Friday, September 30, 2016

Roy Moore Suspended

Today might not be the "black moon apocalypse," but it does sound like it might just be the end of Roy Moore's career as Chief Justice of the Alabama Supreme Court. Moore has been mentioned a couple of times here on Augoeides, and is most famous for opposing the removal of a Ten Commandments monument from the Alabama state courthouse.

That was the first time Moore was forced out as Chief Justice, for disobeying a federal court order demanding the monument's removal. So I suppose it should come as no surprise that history appears to be repeating itself. This time, he was suspended for interfering with a federal order to allow same-sex marriages in the state.

Moore’s misconduct regarding same-sex marriage litigation was sweeping and extensive. In January of 2015, a federal judge invalidated the state’s same-sex marriage ban. Moore promptly wrote letters to probate judges insisting that they remained legally prohibited from marrying gay people—in effect, demanding that they violate a federal court order. In May of that year, the judge explicitly held that probate judges must issue marriage licenses to all couples, same-sex or opposite-sex. The next month, the Supreme Court held that same-sex marriage bans violate the 14th Amendment to the United States Constitution.

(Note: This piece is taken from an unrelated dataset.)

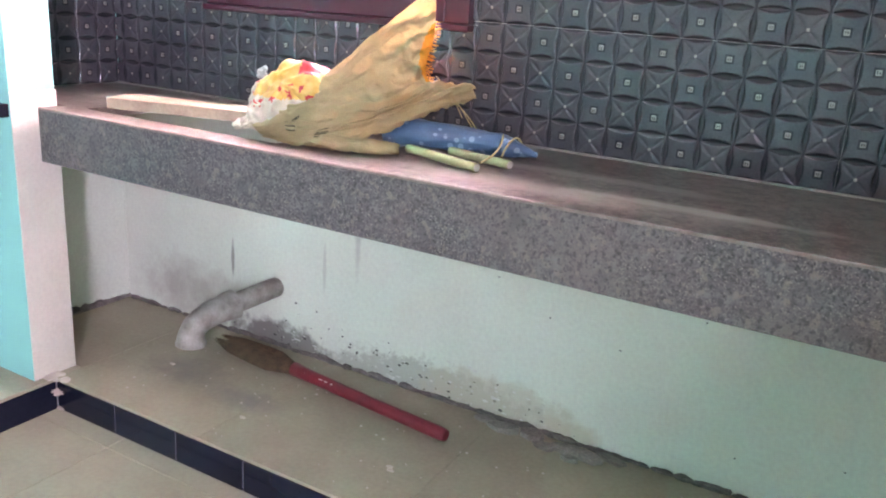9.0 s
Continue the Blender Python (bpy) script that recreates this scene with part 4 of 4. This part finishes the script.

Yet in January of 2016, Moore issued yet another letter ordering probate judges to stop issuing marriage licenses to same-sex couples. Then, in March, Moore penned a bizarre opinion calling the Supreme Court’s decision “immoral,” “tyrannical,” and “unconstitutional.” He declared that he would refuse to follow it and urged all other state judges to follow suit. In response to Moore’s repeated defiance of federal court orders, the Southern Poverty Law Center filed a judicial ethics complaint against him. Moore secured Mat Staver, Kim Davis’ attorney, to defend him.

Alabama’s judicial ethics committee is not a beacon of progressivism. Its judgment in the Moore case begins with a declaration that many members of the committee do not “personally agree” with the Supreme Court’s same-sex marriage ruling or think it was “well reasoned.” But the committee unanimously concluded that Moore had abused his position, violated the integrity of the judiciary, failed to comply with the law and perform his duties impartially, and brought “the judicial office into disrepute.” In addition to suspending Moore, the committee ordered him to pay “the costs of this proceeding.”

If anybody still believes that the Poor Oppressed Christians are harmless and just want to be left alone, they should study Moore's career closely. I don't make fun of their hypocritical beliefs to be mean, but rather because they are not content simply practicing their faith. Until they can force everyone else to conform to their particular interpretation of Christianity, they will never be satisfied.

The United States is not a theocracy, Christian or otherwise, and it never will be as long as I have anything to say about it. How can religious beliefs of any sort be meaningful if people are not allowed to freely choose? Even if you accept the tenets of Christianity, I highly doubt that forcing it on an entire population will save one single individual from damnation. Conforming to laws and actual faith are two entirely different things, and always will be.

But I don't think that folks like Moore care about that very much. Their dogmatic approach to their religion has turned off plenty of people who might otherwise want to practice it, and again, if you accept the tenets of Christianity, those are now people who won't be saved. How could any devout Christian consider that a good thing?